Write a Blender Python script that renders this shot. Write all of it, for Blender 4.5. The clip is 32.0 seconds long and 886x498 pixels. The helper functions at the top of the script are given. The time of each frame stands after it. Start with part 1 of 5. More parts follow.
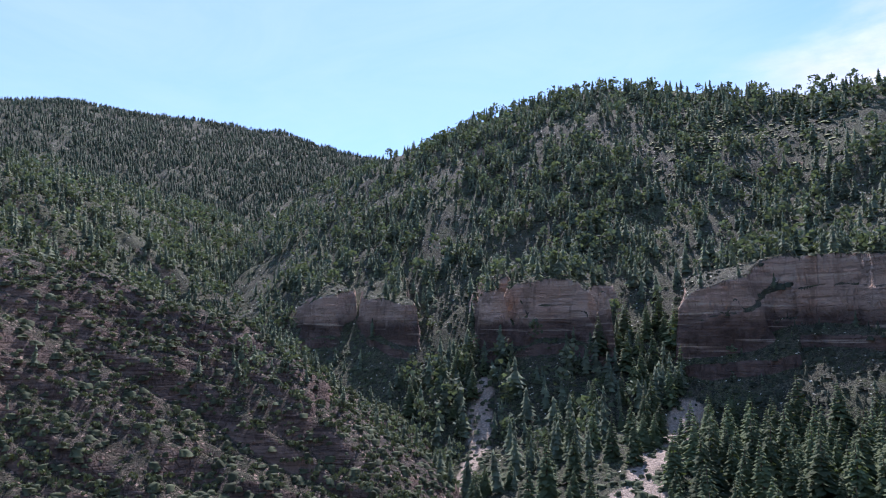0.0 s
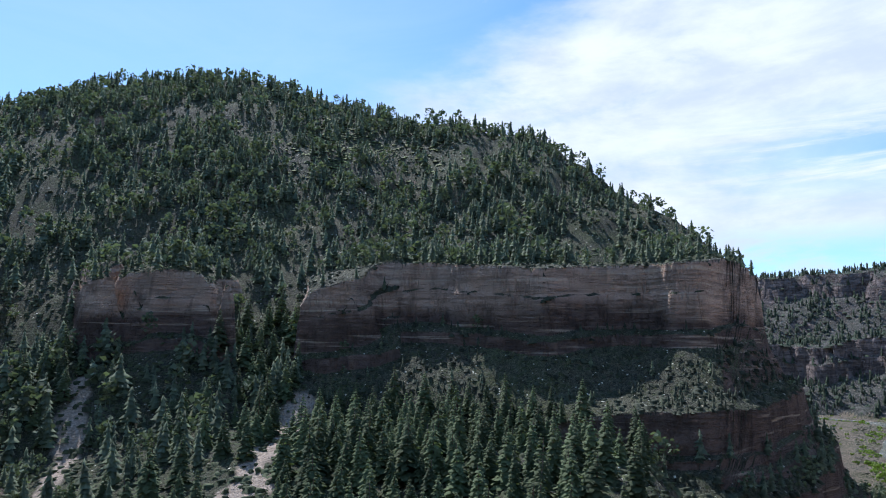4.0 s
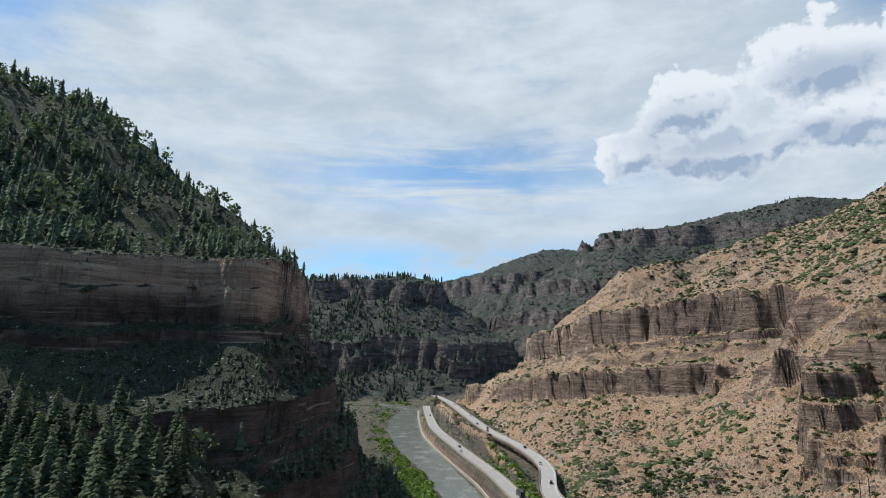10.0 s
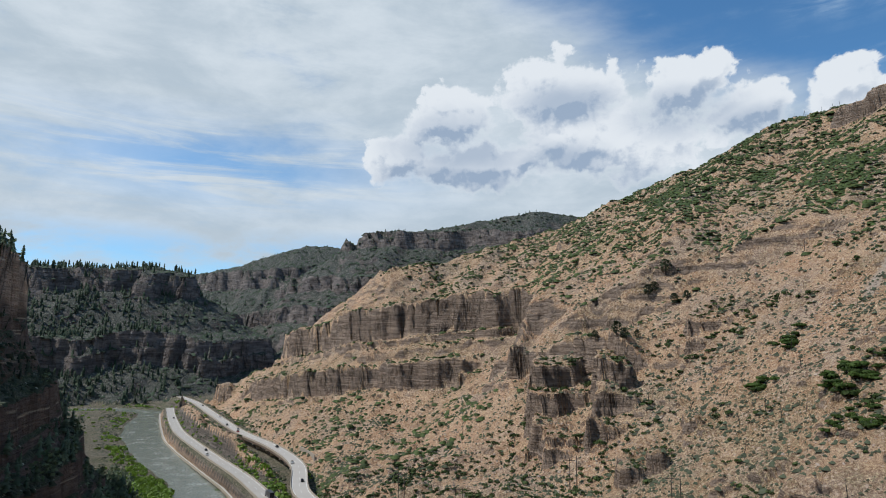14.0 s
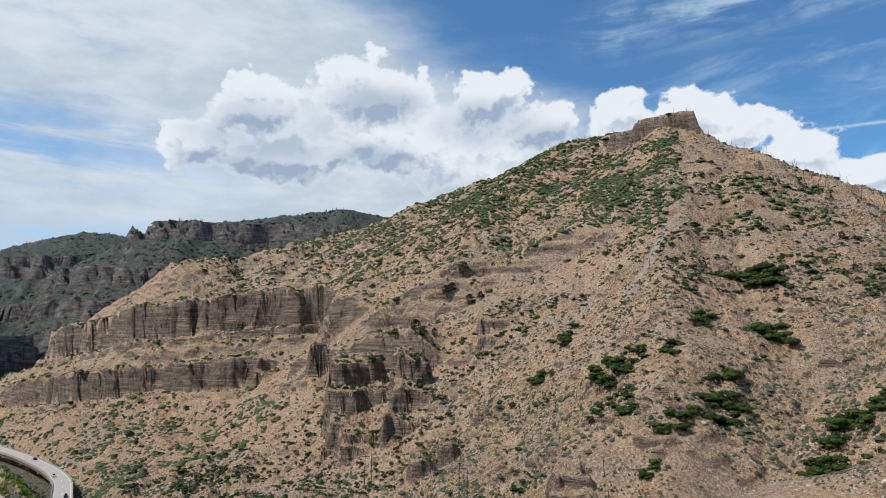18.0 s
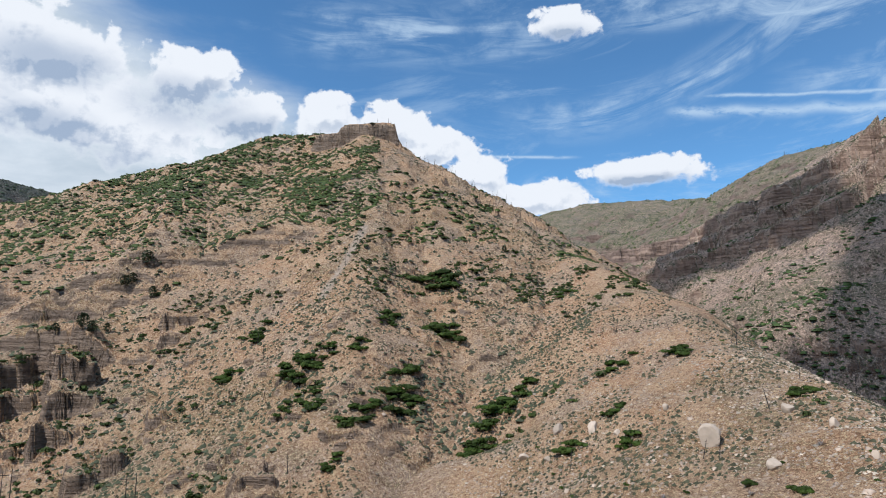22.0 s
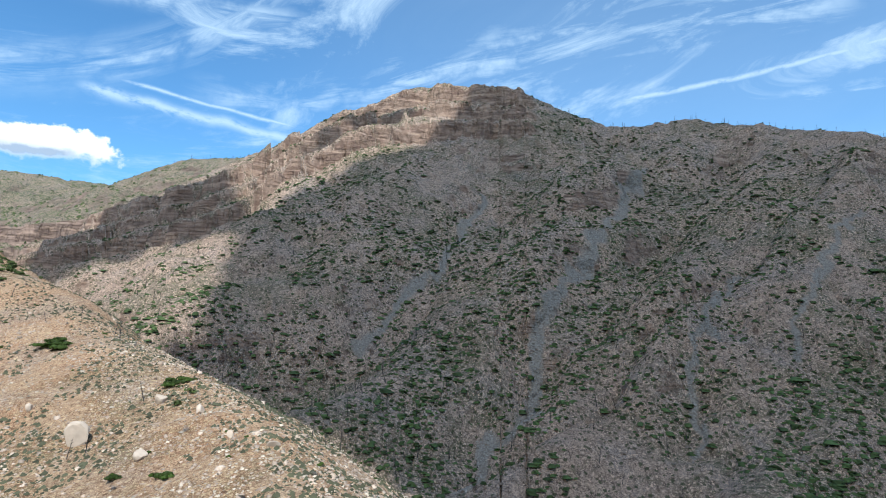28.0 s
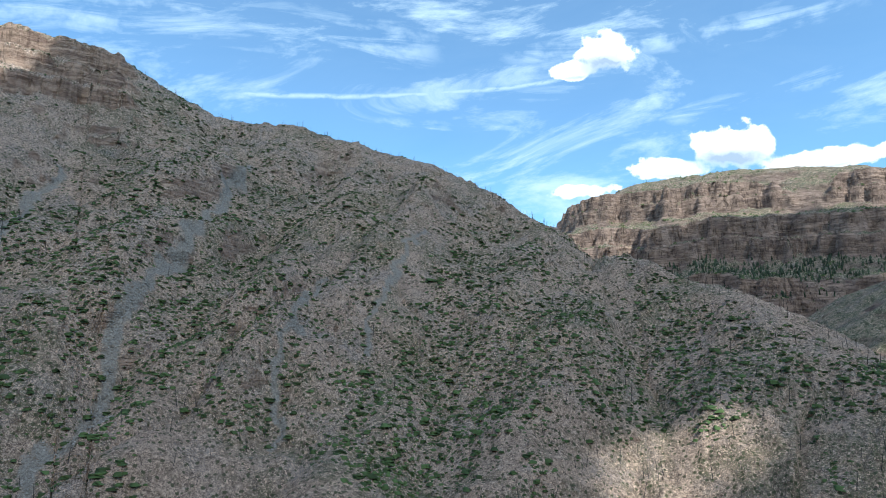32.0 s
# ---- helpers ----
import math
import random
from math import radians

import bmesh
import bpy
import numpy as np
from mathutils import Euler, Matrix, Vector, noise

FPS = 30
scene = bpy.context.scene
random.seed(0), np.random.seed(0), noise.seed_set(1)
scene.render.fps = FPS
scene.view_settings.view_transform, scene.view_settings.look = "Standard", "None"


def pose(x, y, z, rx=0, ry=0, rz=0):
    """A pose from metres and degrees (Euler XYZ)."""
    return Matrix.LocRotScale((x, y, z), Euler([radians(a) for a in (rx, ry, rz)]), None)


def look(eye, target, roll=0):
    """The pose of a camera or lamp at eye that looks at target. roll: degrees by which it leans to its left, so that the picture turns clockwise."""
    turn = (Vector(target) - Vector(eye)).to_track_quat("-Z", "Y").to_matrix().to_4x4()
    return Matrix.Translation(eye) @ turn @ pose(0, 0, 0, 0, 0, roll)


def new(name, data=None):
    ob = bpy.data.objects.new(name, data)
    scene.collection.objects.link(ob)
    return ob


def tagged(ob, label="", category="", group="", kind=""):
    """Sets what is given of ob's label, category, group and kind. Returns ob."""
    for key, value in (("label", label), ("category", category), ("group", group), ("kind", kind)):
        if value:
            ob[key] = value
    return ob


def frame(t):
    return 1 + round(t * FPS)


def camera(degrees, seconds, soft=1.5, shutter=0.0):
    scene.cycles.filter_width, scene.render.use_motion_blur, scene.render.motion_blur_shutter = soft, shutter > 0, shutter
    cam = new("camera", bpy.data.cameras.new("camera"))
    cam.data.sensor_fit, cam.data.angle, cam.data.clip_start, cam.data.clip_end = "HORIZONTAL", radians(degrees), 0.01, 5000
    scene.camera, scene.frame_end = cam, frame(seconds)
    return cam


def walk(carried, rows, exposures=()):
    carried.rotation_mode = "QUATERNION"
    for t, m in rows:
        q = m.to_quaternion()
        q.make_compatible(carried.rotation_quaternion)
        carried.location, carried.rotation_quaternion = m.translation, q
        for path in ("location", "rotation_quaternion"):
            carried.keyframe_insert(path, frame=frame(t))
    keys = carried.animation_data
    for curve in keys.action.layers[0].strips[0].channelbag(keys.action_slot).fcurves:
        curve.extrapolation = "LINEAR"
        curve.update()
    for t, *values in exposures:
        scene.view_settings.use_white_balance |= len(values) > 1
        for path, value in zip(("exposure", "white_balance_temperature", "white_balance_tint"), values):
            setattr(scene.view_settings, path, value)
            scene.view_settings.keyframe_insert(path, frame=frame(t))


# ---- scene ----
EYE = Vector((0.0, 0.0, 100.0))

# ---- camera: hovers over the river and turns; rows are seconds, yaw, pitch, roll ----
TURN = [
    (0.0, -0.00, 8.60, -0.49), (0.5, -4.25, 8.61, -0.56), (1.0, -8.39, 8.58, -0.54), (1.5, -12.44, 8.51, -0.54),
    (2.0, -16.28, 8.50, -0.57), (2.5, -20.21, 8.55, -0.50), (3.0, -24.35, 8.55, -0.52), (3.5, -28.68, 8.50, -0.52),
    (5.5, -44.74, 8.58, -0.61), (6.0, -48.73, 8.57, -0.67), (6.5, -52.53, 8.55, -0.58), (7.0, -56.11, 8.53, -0.64),
    (7.5, -59.90, 8.47, -0.61), (8.0, -63.57, 8.50, -0.62), (8.5, -65.66, 8.42, -0.57), (9.0, -67.54, 8.46, -0.64),
    (9.5, -69.33, 8.42, -0.63), (10.0, -71.31, 8.44, -0.61), (10.5, -73.49, 8.44, -0.60), (11.0, -76.26, 8.44, -0.56),
    (11.5, -79.12, 8.42, -0.65), (12.0, -82.28, 8.45, -0.64), (12.5, -85.54, 8.46, -0.66), (13.0, -88.61, 8.40, -0.61),
    (13.5, -90.68, 8.49, -0.59), (14.0, -92.56, 8.40, -0.59), (14.5, -94.73, 8.38, -0.59), (16.5, -103.32, 8.38, -0.62),
    (17.0, -105.50, 8.46, -0.58), (17.5, -107.77, 8.42, -0.56), (18.0, -110.15, 8.38, -0.56), (18.5, -113.01, 8.46, -0.60),
    (19.0, -116.38, 8.49, -0.58), (19.5, -119.75, 8.43, -0.60), (20.0, -123.01, 8.49, -0.63), (20.5, -126.21, 8.48, -0.58),
    (21.0, -129.79, 8.44, -0.59), (21.5, -133.36, 8.42, -0.63), (22.0, -137.06, 8.41, -0.60), (22.5, -140.66, 8.43, -0.59),
    (23.0, -144.26, 8.48, -0.60), (23.5, -148.37, 8.41, -0.59), (24.0, -152.19, 8.40, -0.57), (24.5, -156.30, 8.40, -0.61),
    (25.0, -160.73, 8.43, -0.62), (25.5, -165.26, 8.40, -0.66), (27.5, -183.64, 8.48, -0.67), (28.0, -188.30, 8.42, -0.66),
    (28.5, -193.14, 8.51, -0.68), (29.0, -197.80, 8.46, -0.66), (29.5, -202.14, 8.45, -0.69), (30.0, -206.57, 8.49, -0.71),
    (30.5, -211.01, 8.47, -0.71), (31.0, -215.44, 8.50, -0.68), (31.5, -219.66, 8.46, -0.71), (32.0, -223.78, 8.54, -0.69),
]
cam = camera(69.7, 32.0, 1.0)
walk(cam, [(t, pose(EYE.x, EYE.y, EYE.z, 90 + p, r, w)) for t, w, p, r in TURN],
     exposures=[(0.0, 0.78, 5900, 33), (3.0, 0.58, 5700, 26), (6.0, 0.34, 5950, 10), (9.0, 0.08, 6200, 9), (13.0, -0.08, 6200, 9), (18.0, 0.0, 6250, 10), (21.0, 0.04, 6200, 11), (24.0, 0.26, 6200, 11), (25.0, 0.36, 6150, 10), (28.0, 0.56, 6050, 6), (30.0, 0.68, 6000, 4), (32.0, 0.72, 6000, 3)])

# ---- light ----
SUN_BEARING, SUN_HEIGHT = 8.0, 53.0
sun_dir = Vector((math.sin(radians(SUN_BEARING)) * math.cos(radians(SUN_HEIGHT)),
                  math.cos(radians(SUN_BEARING)) * math.cos(radians(SUN_HEIGHT)), math.sin(radians(SUN_HEIGHT))))
world = bpy.data.worlds.new("sky")
scene.world = world
world.use_nodes = True
wn, wl = world.node_tree.nodes, world.node_tree.links
background = wn["Background"]
sky = wn.new("ShaderNodeTexSky")
sky.sky_type = 'NISHITA'
sky.sun_disc = False
sky.sun_elevation = radians(SUN_HEIGHT)
sky.sun_rotation = radians(SUN_BEARING)
sky.altitude = 1900.0
sky.dust_density = 0.6
sky.air_density = 1.0
sky.ozone_density = 2.0
background.inputs["Strength"].default_value = 0.13


def wmath(op, a, b=0.0, c=0.0, clamp=False):
    x = wn.new("ShaderNodeMath")
    x.operation, x.use_clamp = op, clamp
    for k, v in enumerate((a, b, c)):
        if isinstance(v, (int, float)):
            x.inputs[k].default_value = v
        else:
            wl.new(v, x.inputs[k])
    return x.outputs[0]


def wspan(v, a, b):
    x = wn.new("ShaderNodeMapRange")
    x.interpolation_type = 'SMOOTHSTEP'
    x.inputs["From Min"].default_value, x.inputs["From Max"].default_value = a, b
    wl.new(v, x.inputs["Value"])
    return x.outputs["Result"]


def wnoise(u, v, scale_u, scale_v, detail=7.0, rough=0.55, off=0.0, warp=0.0):
    c = wn.new("ShaderNodeCombineXYZ")
    wl.new(wmath('MULTIPLY', u, scale_u), c.inputs[0])
    wl.new(wmath('MULTIPLY', v, scale_v), c.inputs[1])
    c.inputs[2].default_value = off
    t = wn.new("ShaderNodeTexNoise")
    t.inputs["Scale"].default_value, t.inputs["Detail"].default_value, t.inputs["Roughness"].default_value = 1.0, detail, rough
    t.inputs["Distortion"].default_value = warp
    wl.new(c.outputs[0], t.inputs["Vector"])
    return t.outputs["Fac"]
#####
Aim of the task: Exactly as written, quote the lines from the one that has "from math import radians" down to the one that has "carried.keyframe_insert(path, frame=frame(t))", and include both.

Correct result:
from math import radians

import bmesh
import bpy
import numpy as np
from mathutils import Euler, Matrix, Vector, noise

FPS = 30
scene = bpy.context.scene
random.seed(0), np.random.seed(0), noise.seed_set(1)
scene.render.fps = FPS
scene.view_settings.view_transform, scene.view_settings.look = "Standard", "None"


def pose(x, y, z, rx=0, ry=0, rz=0):
    """A pose from metres and degrees (Euler XYZ)."""
    return Matrix.LocRotScale((x, y, z), Euler([radians(a) for a in (rx, ry, rz)]), None)


def look(eye, target, roll=0):
    """The pose of a camera or lamp at eye that looks at target. roll: degrees by which it leans to its left, so that the picture turns clockwise."""
    turn = (Vector(target) - Vector(eye)).to_track_quat("-Z", "Y").to_matrix().to_4x4()
    return Matrix.Translation(eye) @ turn @ pose(0, 0, 0, 0, 0, roll)


def new(name, data=None):
    ob = bpy.data.objects.new(name, data)
    scene.collection.objects.link(ob)
    return ob


def tagged(ob, label="", category="", group="", kind=""):
    """Sets what is given of ob's label, category, group and kind. Returns ob."""
    for key, value in (("label", label), ("category", category), ("group", group), ("kind", kind)):
        if value:
            ob[key] = value
    return ob


def frame(t):
    return 1 + round(t * FPS)


def camera(degrees, seconds, soft=1.5, shutter=0.0):
    scene.cycles.filter_width, scene.render.use_motion_blur, scene.render.motion_blur_shutter = soft, shutter > 0, shutter
    cam = new("camera", bpy.data.cameras.new("camera"))
    cam.data.sensor_fit, cam.data.angle, cam.data.clip_start, cam.data.clip_end = "HORIZONTAL", radians(degrees), 0.01, 5000
    scene.camera, scene.frame_end = cam, frame(seconds)
    return cam


def walk(carried, rows, exposures=()):
    carried.rotation_mode = "QUATERNION"
    for t, m in rows:
        q = m.to_quaternion()
        q.make_compatible(carried.rotation_quaternion)
        carried.location, carried.rotation_quaternion = m.translation, q
        for path in ("location", "rotation_quaternion"):
            carried.keyframe_insert(path, frame=frame(t))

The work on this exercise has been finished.